Deputy Prime Minister Trinh Dinh Dung has asked the MoIT to report the specific list of approved solar projects to be supplemented into electricity plans in localities, while enhancing the management of the projects.

Currently, both wind and solar power projects are facing bottlenecks to be solved, and both the FiT and the power purchase agreement (PPA) play an important role by providing the basic framework for investment within the sector.

“The project developer is responsible for grid connection costs and risks. However, the PPA does not factor in project capacity, distance from existing transmission lines, and higher costs of installing transmission lines over longer distances,” noted the Vietnam Business Forum’s (VBF) Energy Sub-working Group.

The VBF previously said that quality and sourcing of data for renewable energy sub-sectors have to improve to ensure clarity for investors about available locations, infrastructure capabilities, and governmental targets. As the renewable energy sector picks up the pace in the coming decade, the government should continue to focus on developing human resources capabilities.

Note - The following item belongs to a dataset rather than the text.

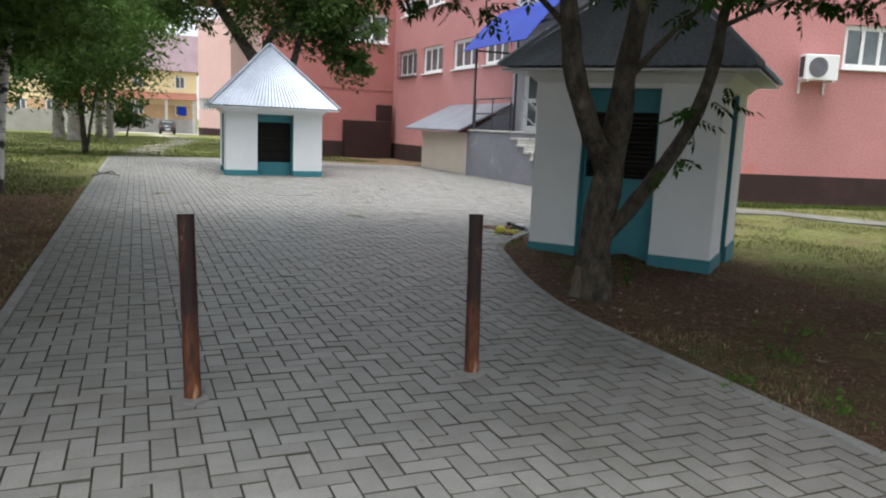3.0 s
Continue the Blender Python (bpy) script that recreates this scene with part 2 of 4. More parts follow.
def box(bm, x0, x1, y0, y1, z0, z1, bevel=0.0, m=None):
    g = bmesh.ops.create_cube(bm, size=1.0)
    vs = g["verts"]
    for v in vs:
        v.co = Vector((x0 + (v.co.x + 0.5) * (x1 - x0), y0 + (v.co.y + 0.5) * (y1 - y0), z0 + (v.co.z + 0.5) * (z1 - z0)))
    if bevel:
        es = {e for v in vs for e in v.link_edges}
        r = bmesh.ops.bevel(bm, geom=list(es), offset=bevel, segments=1, affect="EDGES")
        vs = list({v for f in r["faces"] for v in f.verts} | {v for v in vs if v.is_valid})
    if m is not None:
        bmesh.ops.transform(bm, matrix=m, verts=vs)
    return vs


def boxes(*specs, bevel=0.0):
    bm = bmesh.new()
    for s in specs:
        box(bm, *s, bevel=bevel)
    return bm


def tube(bm, pts, radii, seg=10, wob=0.0, cap=True):
    """A tapered limb through pts; wob: unevenness."""
    pts = [Vector(p) for p in pts]
    rings = []
    side = None
    for i, p in enumerate(pts):
        d = (pts[min(i + 1, len(pts) - 1)] - pts[max(i - 1, 0)]).normalized()
        ref = Vector((0, 0, 1)) if abs(d.z) < 0.9 else Vector((1, 0, 0))
        if side is None:
            side = d.cross(ref).normalized()
        side = (side - d * side.dot(d)).normalized()
        up = d.cross(side)
        ring = []
        for k in range(seg):
            a = 2 * math.pi * k / seg
            w = 1 + (wob * noise.noise(Vector((math.cos(a) * 1.3, math.sin(a) * 1.3, 0)) + p * 2.5) if wob else 0)
            ring.append(bm.verts.new(p + (side * math.cos(a) + up * math.sin(a)) * radii[i] * w))
        rings.append(ring)
    for a, b in zip(rings, rings[1:]):
        for k in range(seg):
            bm.faces.new((a[k], a[(k + 1) % seg], b[(k + 1) % seg], b[k]))
    if cap:
        bm.faces.new(rings[0][::-1])
        bm.faces.new(rings[-1])
    return bm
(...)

Last but not the least, the VBF went on to say that supporting industries play a crucial role in development and quicker adoption of renewable energy technologies. The government should promote domestic companies through capital subsidy and incentives, such as tax breaks and preferential loans. A competitive supporting industry would help in reducing the tariff and investment costs for renewable projects, which are cost-intensive.